The Left,  UK Politics

Benn on Foot

Tony Benn on Michael Foot and the 1983 election. After pointing out he was more interested in pushing his agenda than being elected, he sets out two reasons why Michael Foot lost the 1983 election:

Michael was very keen to get Labour back into office, whereas I was more eager to put forward a few ideas based on my experiences, but there was no ill-will there.

“Of course, Michael inherited the leadership at the most difficult time for the party.

“Two things happened that made it impossible for him to win the 1983 general election.

“The first is that Roy Jenkins and Shirley Williams and others left Labour and set up their own party, the SDP, which did a great deal of damage.

“The other was the Falklands War, which made Margaret Thatcher hugely popular – before then she had been a very unpopular prime minister. Put together, it made it impossible for Michael to carry victory.

There is of course a third reason that Benn sidesteps: Tony Benn and his supporters.

In the lead up to the 1983 election, Foot had to deal with a highly visible splits within the Labour party over a number of serious issues. Benn was insistent that Labour campaign strictly on its disastrous manifesto. Attempts by Foot and Healey to grab the middle ground, were thwarted by the Bennites radicalism. The Conservative deputy leader was able to call Labour policies “mad” and “dominated by the extreme left”. Despite Foot’s attempts to deflect these statements as scare tactics, he had an uphill battle on his hands, since Whitelaw’s analysis was widely accepted by the electorate.

The failure at the general election was presaged by a collapse in Labour support following the Bennites victory at the Labour Party special conference in 1981. Prior to that Gallup was giving Labour 46% of the popular vote (January 1981), enough to replicate Thatcher’s 1979 victory. The Conservatives were 13 points behind. Immediately after the special conference Labour had lost 11 points. The deputy leadership contest, sparked by Benn, cost the party another 8 points. Inward looking Labour had ceased to listen to its supporters. The internal warring within the party had alienated traditional support of the party – including trade unionist support.
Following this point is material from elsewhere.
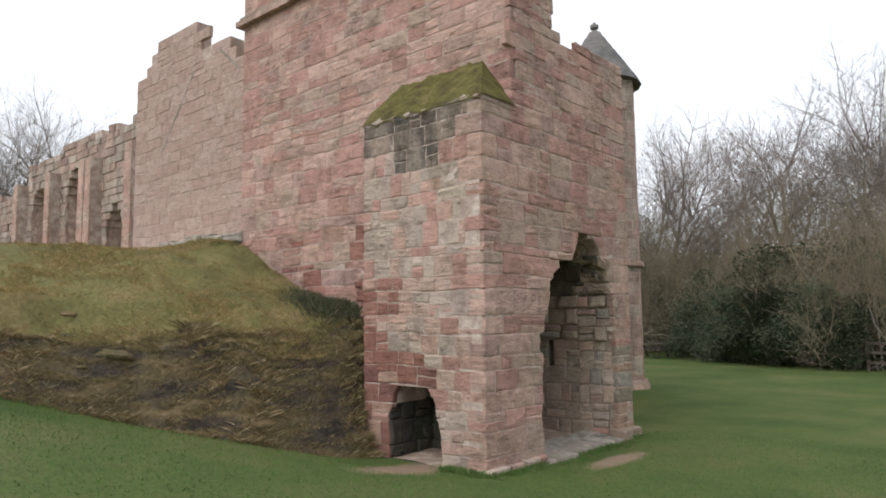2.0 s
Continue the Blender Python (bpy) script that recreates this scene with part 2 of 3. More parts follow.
def rows_of(size, edge, inner, fine):
    """Grid lines across a stone: close at the two worn edges, even between."""
    a = size / 2
    lines = [-a, -a + edge] if not fine else [-a, -a + edge * 0.3, -a + edge]
    mid = [-a + edge + (size - 2 * edge) * i / (inner + 1) for i in range(1, inner + 1)]
    return lines + mid + [-v for v in reversed(lines)]


def stone_geo(rng, w, h, out, back=0.09, rough=1.0, fine=True):
    """One weathered stone of width w and height h about its own centre: rounded, wavering edges and an uneven face."""
    r = min(w, h)
    edge, k = 0.010 + 0.022 * r * (rough if fine else 0.4), rng.uniform(0, 90)
    edge = min(edge, r * 0.3)
    us, vs = rows_of(w, edge, 3 if fine else 1, fine), rows_of(h, edge, 4 if fine else 0, fine)
    nx, ny = len(us), len(vs)
    ring = (0.0, 0.68, 1.0) if fine else (0.08, 1.0)
    v, f = [], []
    for i, x in enumerate(us):
        for j, y in enumerate(vs):
            q = min(i, j, nx - 1 - i, ny - 1 - j)
            lift = ring[min(q, len(ring) - 1)]
            n = rough * (0.014 * noise.noise((x * 2 + k, y * 15, k)) + 0.012 * noise.noise((x * 6, y * 6 + k, k)) + 0.006 * noise.noise((x * 14, y * 18 + k, k)))
            corner = (0.035 if fine else 0.03) if i in (0, nx - 1) and j in (0, ny - 1) else 0.0
            wx = 0.012 * rough * noise.noise((y * 7, k, 1.7 + (x > 0)))
            wy = 0.010 * rough * noise.noise((x * 6, k, 4.7 + (y > 0)))
            zf = out * lift + n * (0.35 + 0.65 * lift)
            v.append((x * (1 - corner) + wx, y * (1 - corner) + wy, max(zf, 0.6 * out) if lift > 0.6 else max(zf, -0.004)))
    for i in range(nx - 1):
        for j in range(ny - 1):
            p = i * ny + j
            f.append((p, p + ny, p + ny + 1, p + 1))
    rim = [i * ny for i in range(nx)] + [(nx - 1) * ny + j for j in range(1, ny)] + [i * ny + ny - 1 for i in range(nx - 2, -1, -1)] + [j for j in range(ny - 2, 0, -1)]
    o = len(v)
    for q in rim:
        v.append((v[q][0], v[q][1], -back))
    m = len(rim)
    for q in range(m):
        f.append((rim[q], o + q, o + (q + 1) % m, rim[(q + 1) % m]))
    return v, f


def courses(seed, z0, z1, lo, hi):
    rng = random.Random(seed)
    zs = [z0]
    while zs[-1] < z1 - 0.02:
        step = rng.uniform(lo, hi)
        zs.append(z1 if z1 - zs[-1] - step < lo * 0.6 else zs[-1] + step)
    return zs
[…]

Even, the Falklands conflict’s boost to Thatcher was strengthened by a failure of Benn to get behind Foot’s principled stand. Foot drew attention to the fascist nature of the Argentinian regime:

Sir Bernard Braine (Essex, South-East): Is the right hon. Gentleman excluding from his thoughts the fact that we are dealing with a Fascist State where thousands of people have disappeared without trace in recent years? Does he think it right and proper that people of British stock who live in a small democracy should be left at the mercy of that State for one moment longer than is necessary?

Mr. Foot: I agree entirely with the hon. Gentleman about the Fascist character of the regime in the Argentine. I have been as bitterly and as strongly—in some respects, more strongly—opposed to such regimes as Conservative Members. I do not know whether the right hon. Member for Hertfordshire, South (Mr. Parkinson), who attends some of the special war Cabinets of the right hon. Lady, will speak on these matters. A few weeks or months ago he was toasting the regime in the Argentine. Certainly I have never been guilty of any such thing.

Foot was an honourable man who was given the impossible job of steering a warring Labour party back to the middle ground. Despite the perception that he was the worst Labour Leader ever to hold the post, it is arguable that he laid the ground for Kinnock to start the process of change in the Labour Party. Benn’s selective memory conveniently paints out his role in making Foot’s job far harder than it should have been.